Following are key dates relevant to the Commission’s anti-slamming rulemaking proceeding:

Dec. 23, 1998–The FCC adopts the Second Report and Order to take the profit out of slamming.

April 27, 1999–The majority of the FCC’s slamming rules go into effect.

May 10, 1999–MCI WorldCom Inc.
(www.wcom.com) files a Motion for Stay Pending Judicial Review in the D.C. Circuit asking the court to stay the slamming liability rules.

May 18, 1999–The slamming liability rules are stayed by the D.C. Circuit Court.

April 13, 2000–The FCC, to address issues raised by the court stay, revises its slamming liability rules. Among other things, the commission rules that state regulatory commissions, rather than the industry, may resolve slamming disputes.

June 27, 2000–The D.C. Circuit Court grants the FCC’s motion to dissolve the stay of the slamming liability rules. The commission will publish a notification in the Federal Register of the effective date of these rules.

June 30, 2000–President Clinton signs the E-Sign Act, which promotes the use of electronic signatures by mandating that contracts or business transactions that are conducted electronically, and meet certain specifications, will be as enforceable and valid as written contracts and transactions.
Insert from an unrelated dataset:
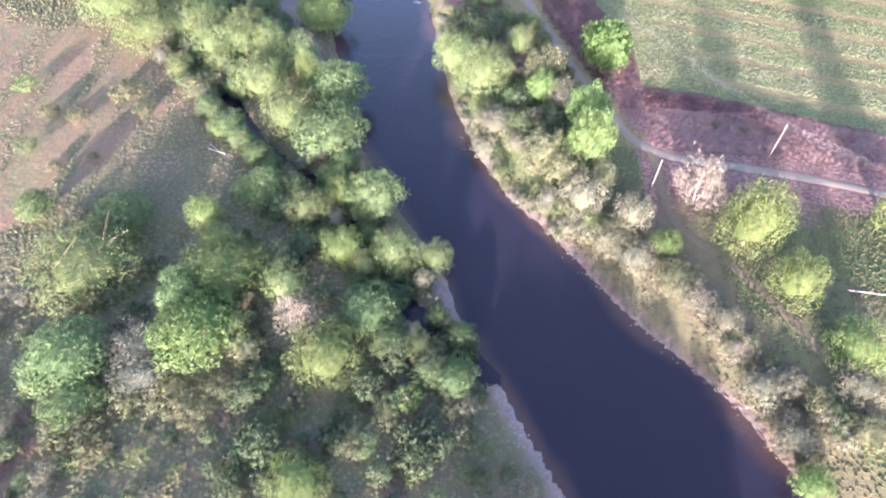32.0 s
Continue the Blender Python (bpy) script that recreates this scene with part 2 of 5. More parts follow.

The E-Sign Act provides a specific framework for the use of electronic records and signatures, including a set of required consumer disclosures, and also places limits on the interpretation authority of federal and state regulatory agencies. Section 104 (e) of the E-Sign Act specifically addresses the FCC’s slamming rules. It provides that the commission “shall not hold any contract for telecommunications or letter of agency for a preferred carrier change, that otherwise complies with the FCC’s rules, to be legally ineffective, invalid, or unenforceable solely because an electronic record or signature was used in its formation or authorization.”